Work to do:
Return the listing below exactly, with the pictures dropped.

== Data lines ==

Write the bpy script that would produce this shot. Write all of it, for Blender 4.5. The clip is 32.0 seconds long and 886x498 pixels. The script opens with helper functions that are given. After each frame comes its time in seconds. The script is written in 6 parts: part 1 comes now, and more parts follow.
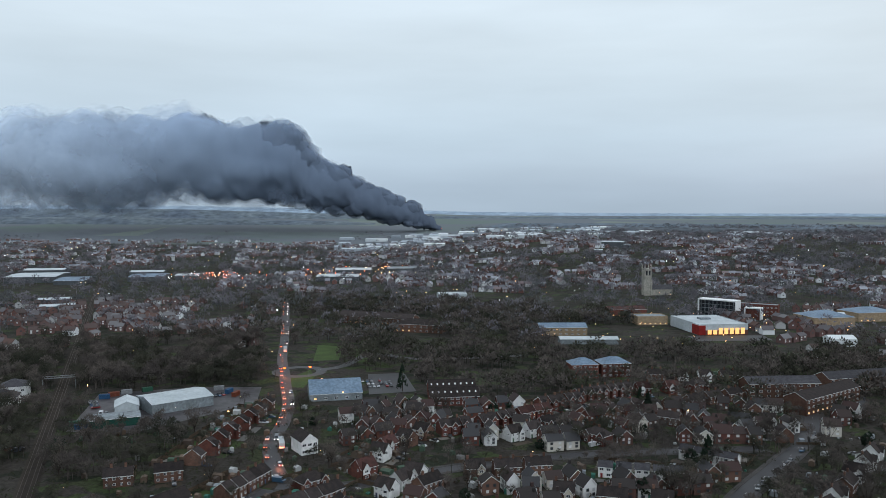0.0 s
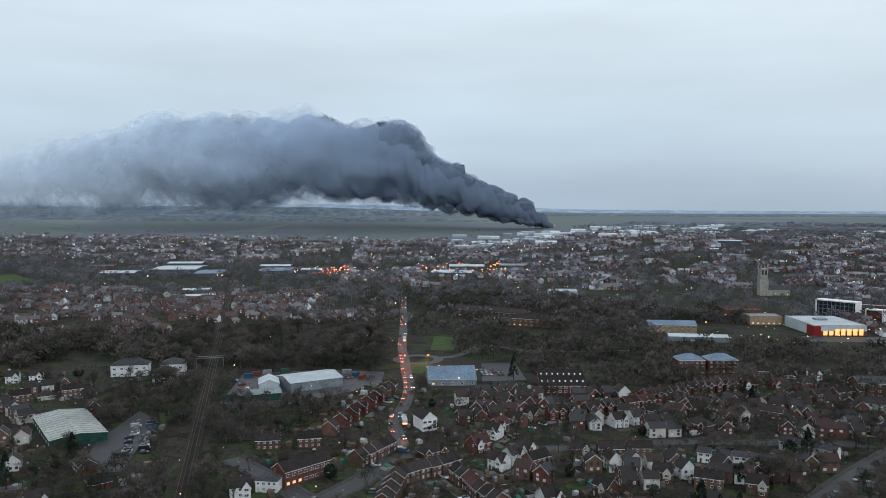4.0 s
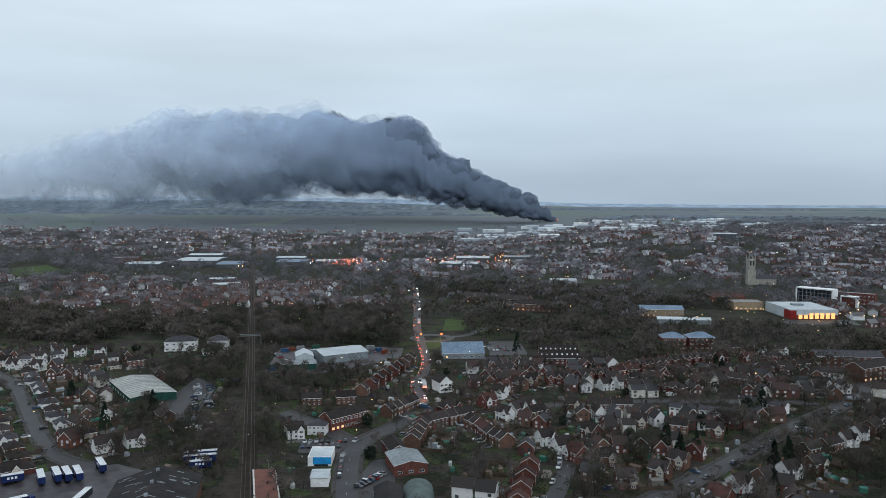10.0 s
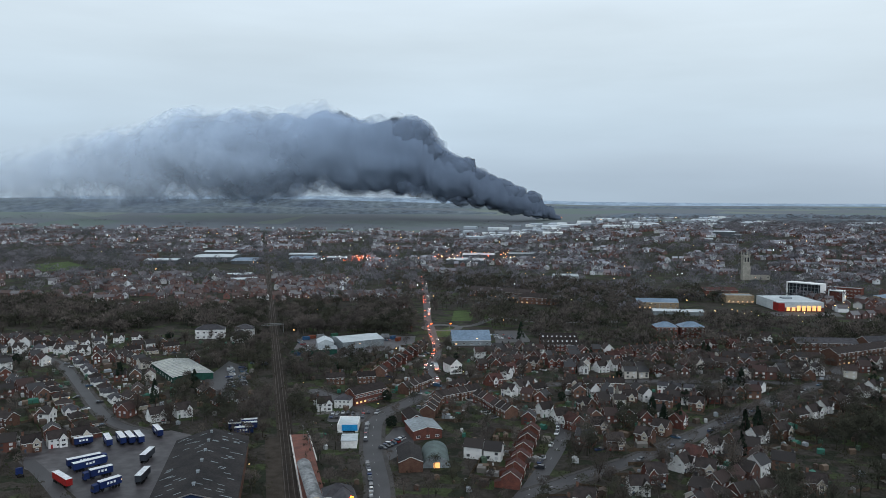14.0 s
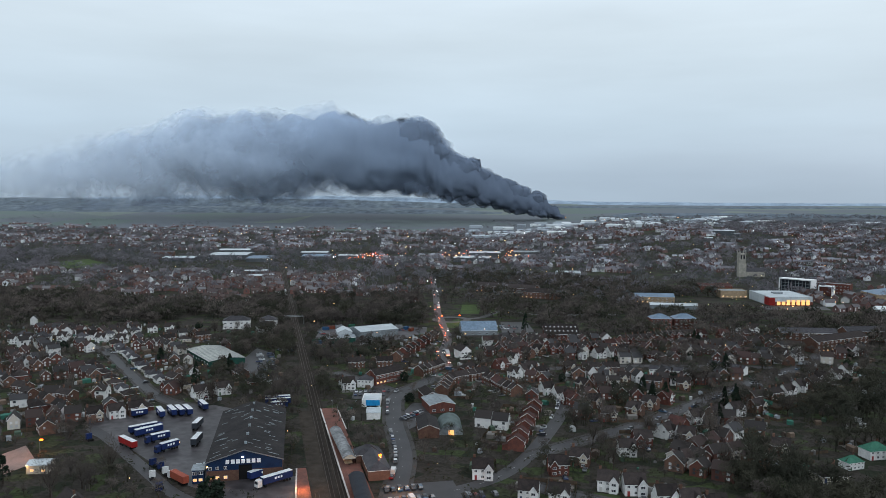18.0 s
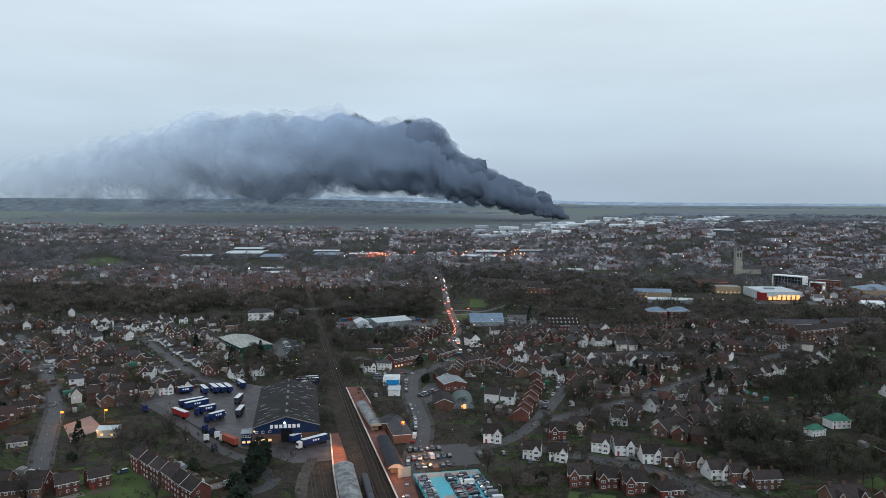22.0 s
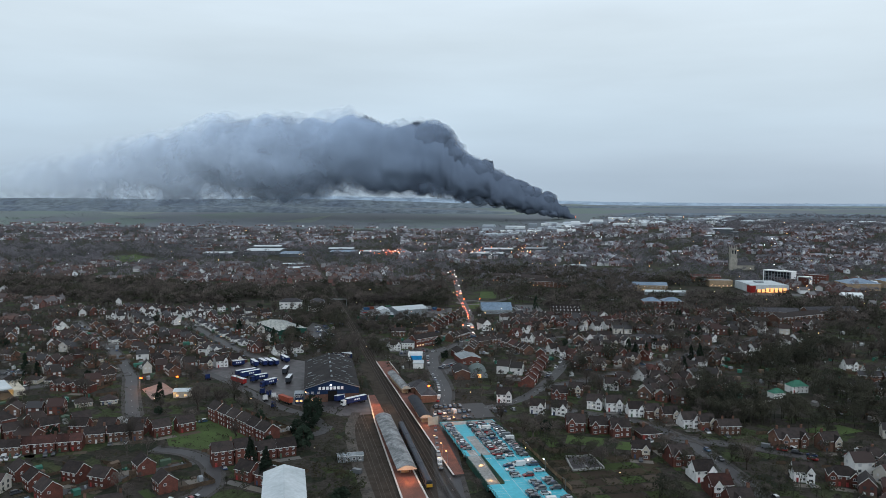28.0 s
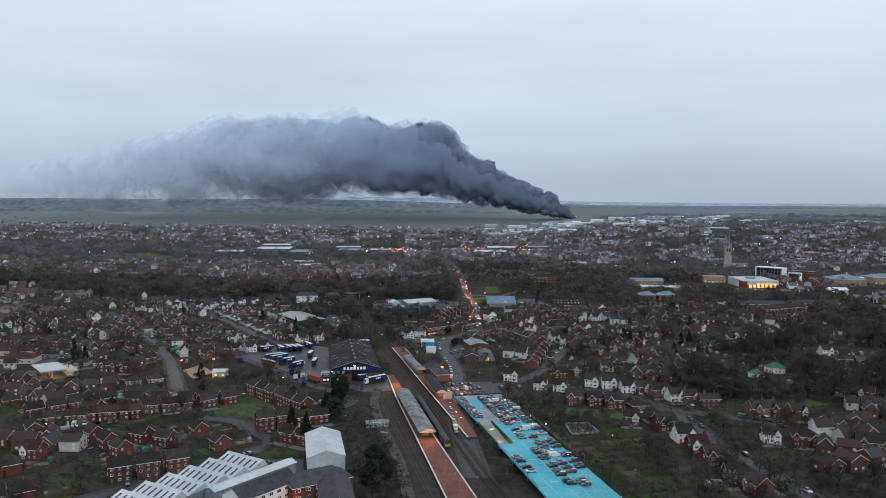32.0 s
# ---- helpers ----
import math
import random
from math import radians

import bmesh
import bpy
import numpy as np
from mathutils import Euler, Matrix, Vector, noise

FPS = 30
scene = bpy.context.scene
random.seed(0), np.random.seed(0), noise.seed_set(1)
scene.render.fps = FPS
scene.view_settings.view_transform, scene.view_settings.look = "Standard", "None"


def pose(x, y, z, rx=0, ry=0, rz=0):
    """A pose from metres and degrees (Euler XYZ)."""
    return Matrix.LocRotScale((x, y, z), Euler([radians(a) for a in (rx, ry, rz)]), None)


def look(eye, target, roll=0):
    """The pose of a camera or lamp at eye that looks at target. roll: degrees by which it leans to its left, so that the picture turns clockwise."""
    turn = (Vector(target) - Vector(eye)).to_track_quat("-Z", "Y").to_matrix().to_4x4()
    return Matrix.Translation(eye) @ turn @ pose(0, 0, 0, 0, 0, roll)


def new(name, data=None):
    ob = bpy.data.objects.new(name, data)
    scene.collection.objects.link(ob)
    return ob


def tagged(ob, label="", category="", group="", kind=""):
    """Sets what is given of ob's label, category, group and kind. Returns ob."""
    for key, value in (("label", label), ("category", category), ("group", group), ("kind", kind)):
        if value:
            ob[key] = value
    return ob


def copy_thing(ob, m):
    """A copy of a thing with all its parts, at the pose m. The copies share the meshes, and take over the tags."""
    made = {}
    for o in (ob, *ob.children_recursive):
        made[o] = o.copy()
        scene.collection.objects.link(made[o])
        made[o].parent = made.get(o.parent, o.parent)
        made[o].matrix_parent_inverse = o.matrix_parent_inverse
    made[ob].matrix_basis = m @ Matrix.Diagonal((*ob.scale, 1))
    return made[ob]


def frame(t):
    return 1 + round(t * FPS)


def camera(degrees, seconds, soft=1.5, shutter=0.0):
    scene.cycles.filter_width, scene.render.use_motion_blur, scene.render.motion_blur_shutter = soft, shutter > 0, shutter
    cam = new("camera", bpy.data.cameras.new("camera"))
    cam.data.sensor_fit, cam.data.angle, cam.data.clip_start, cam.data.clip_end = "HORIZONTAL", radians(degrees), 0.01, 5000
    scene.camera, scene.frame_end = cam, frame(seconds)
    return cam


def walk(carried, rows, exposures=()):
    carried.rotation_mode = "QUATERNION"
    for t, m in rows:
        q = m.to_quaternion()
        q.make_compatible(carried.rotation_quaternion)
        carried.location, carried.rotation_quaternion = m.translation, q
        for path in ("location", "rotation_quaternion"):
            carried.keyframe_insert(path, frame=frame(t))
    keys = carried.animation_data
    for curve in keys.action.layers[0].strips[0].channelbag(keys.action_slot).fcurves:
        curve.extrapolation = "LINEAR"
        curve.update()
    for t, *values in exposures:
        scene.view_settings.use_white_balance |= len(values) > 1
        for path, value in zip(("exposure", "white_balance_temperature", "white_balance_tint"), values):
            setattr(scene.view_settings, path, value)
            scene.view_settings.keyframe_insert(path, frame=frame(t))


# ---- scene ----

===

Finished task:
Write the bpy script that would produce this shot. Write all of it, for Blender 4.5. The clip is 32.0 seconds long and 886x498 pixels. The script opens with helper functions that are given. After each frame comes its time in seconds. The script is written in 6 parts: part 1 comes now, and more parts follow.
0.0 s
4.0 s
10.0 s
14.0 s
18.0 s
22.0 s
28.0 s
32.0 s
# ---- helpers ----
import math
import random
from math import radians

import bmesh
import bpy
import numpy as np
from mathutils import Euler, Matrix, Vector, noise

FPS = 30
scene = bpy.context.scene
random.seed(0), np.random.seed(0), noise.seed_set(1)
scene.render.fps = FPS
scene.view_settings.view_transform, scene.view_settings.look = "Standard", "None"


def pose(x, y, z, rx=0, ry=0, rz=0):
    """A pose from metres and degrees (Euler XYZ)."""
    return Matrix.LocRotScale((x, y, z), Euler([radians(a) for a in (rx, ry, rz)]), None)


def look(eye, target, roll=0):
    """The pose of a camera or lamp at eye that looks at target. roll: degrees by which it leans to its left, so that the picture turns clockwise."""
    turn = (Vector(target) - Vector(eye)).to_track_quat("-Z", "Y").to_matrix().to_4x4()
    return Matrix.Translation(eye) @ turn @ pose(0, 0, 0, 0, 0, roll)


def new(name, data=None):
    ob = bpy.data.objects.new(name, data)
    scene.collection.objects.link(ob)
    return ob


def tagged(ob, label="", category="", group="", kind=""):
    """Sets what is given of ob's label, category, group and kind. Returns ob."""
    for key, value in (("label", label), ("category", category), ("group", group), ("kind", kind)):
        if value:
            ob[key] = value
    return ob


def copy_thing(ob, m):
    """A copy of a thing with all its parts, at the pose m. The copies share the meshes, and take over the tags."""
    made = {}
    for o in (ob, *ob.children_recursive):
        made[o] = o.copy()
        scene.collection.objects.link(made[o])
        made[o].parent = made.get(o.parent, o.parent)
        made[o].matrix_parent_inverse = o.matrix_parent_inverse
    made[ob].matrix_basis = m @ Matrix.Diagonal((*ob.scale, 1))
    return made[ob]


def frame(t):
    return 1 + round(t * FPS)


def camera(degrees, seconds, soft=1.5, shutter=0.0):
    scene.cycles.filter_width, scene.render.use_motion_blur, scene.render.motion_blur_shutter = soft, shutter > 0, shutter
    cam = new("camera", bpy.data.cameras.new("camera"))
    cam.data.sensor_fit, cam.data.angle, cam.data.clip_start, cam.data.clip_end = "HORIZONTAL", radians(degrees), 0.01, 5000
    scene.camera, scene.frame_end = cam, frame(seconds)
    return cam


def walk(carried, rows, exposures=()):
    carried.rotation_mode = "QUATERNION"
    for t, m in rows:
        q = m.to_quaternion()
        q.make_compatible(carried.rotation_quaternion)
        carried.location, carried.rotation_quaternion = m.translation, q
        for path in ("location", "rotation_quaternion"):
            carried.keyframe_insert(path, frame=frame(t))
    keys = carried.animation_data
    for curve in keys.action.layers[0].strips[0].channelbag(keys.action_slot).fcurves:
        curve.extrapolation = "LINEAR"
        curve.update()
    for t, *values in exposures:
        scene.view_settings.use_white_balance |= len(values) > 1
        for path, value in zip(("exposure", "white_balance_temperature", "white_balance_tint"), values):
            setattr(scene.view_settings, path, value)
            scene.view_settings.keyframe_insert(path, frame=frame(t))


# ---- scene ----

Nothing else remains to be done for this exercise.